Lovely Freckles, I think Jennifer gave some good examples, but here are a few more to help you draw the distinction.

Praise: "Good Girl!"

Encouragement: "Hooray, you did it!"

Praise focuses on attributes of the child: "You're so whatever (pretty, smart, funny)." These are labeling words that a child can misunderstand. I was told how smart I was growing up--and became afraid to fail, afraid of being imperfect, lest I did not live up to my label.

Encouragement focuses on choices the child makes: "You really worked hard on that." or "Thanks for helping out with the baby, I can always count on you!"

Encouragement also lets someone who is struggling know that you are there for them and are supportive of their efforts: "You can do it. I know you can." or "I know you're pretty good at coming up with solutions to problems. Any ideas for this problem?"

One way to think about it--would you ever praise your spouse in a serious way, such as "You're so smart!" or would you say to him "Awesome, sweetie! I knew you could [land that job or run 5 miles or whatever]."

Adults don't tend to overpraise each other--because we can all see right through it, and because we don't want it. I don't want another adult to tell me "Good job!" (my most detested praise phrase). I want to hear "Wow, that bit of writing was fun to read."

That's all kids want, too.

I hope this helps, gotta go rescue a baby from certain destruction....more later....

Rational Jenn said...

Also, I didn't mention this before, but I think there's value in just shutting up, too!
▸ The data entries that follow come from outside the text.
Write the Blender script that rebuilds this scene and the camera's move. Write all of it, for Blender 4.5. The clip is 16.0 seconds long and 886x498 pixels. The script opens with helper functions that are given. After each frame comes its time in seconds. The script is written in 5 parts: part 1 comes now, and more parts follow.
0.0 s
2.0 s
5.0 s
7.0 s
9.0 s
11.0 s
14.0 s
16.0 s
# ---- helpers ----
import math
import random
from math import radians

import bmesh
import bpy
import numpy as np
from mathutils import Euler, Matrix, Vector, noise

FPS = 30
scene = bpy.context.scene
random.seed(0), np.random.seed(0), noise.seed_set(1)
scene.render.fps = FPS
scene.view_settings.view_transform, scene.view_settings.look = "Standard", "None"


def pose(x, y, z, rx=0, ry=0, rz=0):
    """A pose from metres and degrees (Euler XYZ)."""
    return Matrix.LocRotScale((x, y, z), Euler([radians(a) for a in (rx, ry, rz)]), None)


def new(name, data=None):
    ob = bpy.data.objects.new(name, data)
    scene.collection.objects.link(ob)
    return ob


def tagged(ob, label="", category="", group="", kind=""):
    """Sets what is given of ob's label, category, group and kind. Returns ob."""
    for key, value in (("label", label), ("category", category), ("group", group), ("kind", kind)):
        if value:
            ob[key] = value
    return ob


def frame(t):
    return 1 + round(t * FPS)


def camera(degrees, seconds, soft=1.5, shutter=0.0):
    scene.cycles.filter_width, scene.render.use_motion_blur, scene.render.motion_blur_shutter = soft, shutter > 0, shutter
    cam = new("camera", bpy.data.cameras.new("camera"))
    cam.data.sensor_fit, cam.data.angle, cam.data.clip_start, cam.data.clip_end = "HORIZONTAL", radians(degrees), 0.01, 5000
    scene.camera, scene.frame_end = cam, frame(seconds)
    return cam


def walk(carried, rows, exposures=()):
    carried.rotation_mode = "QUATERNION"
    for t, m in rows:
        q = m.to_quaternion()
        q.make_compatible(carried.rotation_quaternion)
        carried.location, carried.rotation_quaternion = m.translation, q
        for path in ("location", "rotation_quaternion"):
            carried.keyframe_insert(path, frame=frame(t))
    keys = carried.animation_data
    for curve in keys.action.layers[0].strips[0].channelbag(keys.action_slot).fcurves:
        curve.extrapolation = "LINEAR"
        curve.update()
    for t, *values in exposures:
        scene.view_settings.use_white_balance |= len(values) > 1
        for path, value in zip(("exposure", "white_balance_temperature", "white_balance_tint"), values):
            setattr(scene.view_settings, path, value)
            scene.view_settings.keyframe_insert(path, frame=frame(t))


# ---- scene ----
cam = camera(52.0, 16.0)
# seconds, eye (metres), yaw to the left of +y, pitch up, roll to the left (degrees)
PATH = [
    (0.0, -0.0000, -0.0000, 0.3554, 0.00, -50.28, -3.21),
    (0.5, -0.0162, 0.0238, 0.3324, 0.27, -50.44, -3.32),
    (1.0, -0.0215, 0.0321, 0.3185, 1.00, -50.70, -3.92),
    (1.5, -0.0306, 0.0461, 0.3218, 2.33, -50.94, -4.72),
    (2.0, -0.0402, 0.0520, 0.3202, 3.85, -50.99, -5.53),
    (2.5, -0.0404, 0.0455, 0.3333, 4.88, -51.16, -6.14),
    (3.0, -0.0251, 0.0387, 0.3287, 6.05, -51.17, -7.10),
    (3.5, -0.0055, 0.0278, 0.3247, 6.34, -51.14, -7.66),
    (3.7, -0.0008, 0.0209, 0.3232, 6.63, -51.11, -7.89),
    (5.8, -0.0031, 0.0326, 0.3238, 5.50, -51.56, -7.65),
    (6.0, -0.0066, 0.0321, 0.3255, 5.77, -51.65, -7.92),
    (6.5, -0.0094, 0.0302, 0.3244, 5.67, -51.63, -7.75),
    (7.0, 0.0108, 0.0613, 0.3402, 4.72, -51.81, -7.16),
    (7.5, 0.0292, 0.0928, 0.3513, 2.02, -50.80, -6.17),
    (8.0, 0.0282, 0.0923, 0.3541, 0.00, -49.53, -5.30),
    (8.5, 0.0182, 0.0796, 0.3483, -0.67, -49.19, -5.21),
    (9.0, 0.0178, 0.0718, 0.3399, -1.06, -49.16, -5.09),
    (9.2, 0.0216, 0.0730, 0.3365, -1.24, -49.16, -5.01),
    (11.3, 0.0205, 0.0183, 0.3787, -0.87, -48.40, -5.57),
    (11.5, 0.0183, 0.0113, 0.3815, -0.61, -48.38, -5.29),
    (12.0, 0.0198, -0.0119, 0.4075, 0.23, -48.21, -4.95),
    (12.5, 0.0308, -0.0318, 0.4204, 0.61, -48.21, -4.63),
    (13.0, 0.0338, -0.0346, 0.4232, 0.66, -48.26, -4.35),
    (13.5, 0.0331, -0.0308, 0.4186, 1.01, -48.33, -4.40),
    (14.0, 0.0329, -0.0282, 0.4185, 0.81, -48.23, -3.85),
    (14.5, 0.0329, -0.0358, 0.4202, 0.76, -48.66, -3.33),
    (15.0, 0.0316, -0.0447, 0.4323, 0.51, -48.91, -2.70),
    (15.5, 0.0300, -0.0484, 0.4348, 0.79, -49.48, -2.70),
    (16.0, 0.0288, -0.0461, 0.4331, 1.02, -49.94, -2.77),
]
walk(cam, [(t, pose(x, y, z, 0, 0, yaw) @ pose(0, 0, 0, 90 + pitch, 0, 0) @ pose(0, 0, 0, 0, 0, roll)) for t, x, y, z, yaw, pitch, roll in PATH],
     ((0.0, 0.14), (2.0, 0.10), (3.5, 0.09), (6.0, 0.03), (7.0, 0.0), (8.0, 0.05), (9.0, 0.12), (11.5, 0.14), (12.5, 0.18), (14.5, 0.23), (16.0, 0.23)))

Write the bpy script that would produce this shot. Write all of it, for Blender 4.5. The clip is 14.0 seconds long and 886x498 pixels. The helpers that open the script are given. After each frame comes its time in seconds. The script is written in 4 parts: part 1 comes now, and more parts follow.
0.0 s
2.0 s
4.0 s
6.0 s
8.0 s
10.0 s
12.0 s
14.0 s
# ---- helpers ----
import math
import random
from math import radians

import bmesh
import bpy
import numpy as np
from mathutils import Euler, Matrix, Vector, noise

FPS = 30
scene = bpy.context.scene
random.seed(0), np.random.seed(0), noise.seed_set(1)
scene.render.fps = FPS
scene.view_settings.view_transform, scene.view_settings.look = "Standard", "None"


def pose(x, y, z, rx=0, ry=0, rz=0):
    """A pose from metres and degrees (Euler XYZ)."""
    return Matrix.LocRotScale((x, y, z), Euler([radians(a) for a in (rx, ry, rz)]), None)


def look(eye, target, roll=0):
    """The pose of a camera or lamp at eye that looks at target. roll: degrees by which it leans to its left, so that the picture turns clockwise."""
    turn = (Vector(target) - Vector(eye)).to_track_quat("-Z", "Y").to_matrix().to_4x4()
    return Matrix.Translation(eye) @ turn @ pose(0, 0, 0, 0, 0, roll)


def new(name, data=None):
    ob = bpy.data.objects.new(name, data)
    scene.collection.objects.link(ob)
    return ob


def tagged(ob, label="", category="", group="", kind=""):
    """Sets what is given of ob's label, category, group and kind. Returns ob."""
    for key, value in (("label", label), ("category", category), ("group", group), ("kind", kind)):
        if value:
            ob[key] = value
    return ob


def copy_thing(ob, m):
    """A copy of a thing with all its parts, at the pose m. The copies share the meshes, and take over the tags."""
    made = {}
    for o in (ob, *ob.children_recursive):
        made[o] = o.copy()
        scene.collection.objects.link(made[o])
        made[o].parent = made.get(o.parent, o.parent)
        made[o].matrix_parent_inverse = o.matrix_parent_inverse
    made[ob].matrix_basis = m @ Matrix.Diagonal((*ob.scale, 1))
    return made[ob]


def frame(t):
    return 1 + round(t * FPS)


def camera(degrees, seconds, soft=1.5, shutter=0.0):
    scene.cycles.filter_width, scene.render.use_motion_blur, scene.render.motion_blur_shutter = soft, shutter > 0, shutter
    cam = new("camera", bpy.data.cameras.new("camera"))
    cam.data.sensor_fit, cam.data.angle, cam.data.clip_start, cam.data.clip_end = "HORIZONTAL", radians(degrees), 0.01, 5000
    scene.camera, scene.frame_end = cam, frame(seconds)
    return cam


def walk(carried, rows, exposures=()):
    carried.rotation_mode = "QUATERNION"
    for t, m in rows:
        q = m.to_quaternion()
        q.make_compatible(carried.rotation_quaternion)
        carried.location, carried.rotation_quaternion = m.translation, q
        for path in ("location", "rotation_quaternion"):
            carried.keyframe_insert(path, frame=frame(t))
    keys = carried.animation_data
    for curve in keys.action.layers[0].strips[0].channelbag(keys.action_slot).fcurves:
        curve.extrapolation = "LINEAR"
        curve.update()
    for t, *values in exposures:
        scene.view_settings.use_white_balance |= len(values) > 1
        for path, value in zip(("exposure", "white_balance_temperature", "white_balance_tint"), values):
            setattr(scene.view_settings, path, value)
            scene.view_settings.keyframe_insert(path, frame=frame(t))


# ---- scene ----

What I mean is, that some parents seem to be under the impression that each and every single thing their child does needs a "hurrah!" so they praise constantly. Even encouraging words would sound like meaningless praise if overused, I think.

Unless the child is asking for some feedback, or it's a natural part of the events--we're having a conversation, for example--then I usually don't even say anything. Let them bask in/consider their accomplishment/problem without mommy interference. Then it's TRULY their own.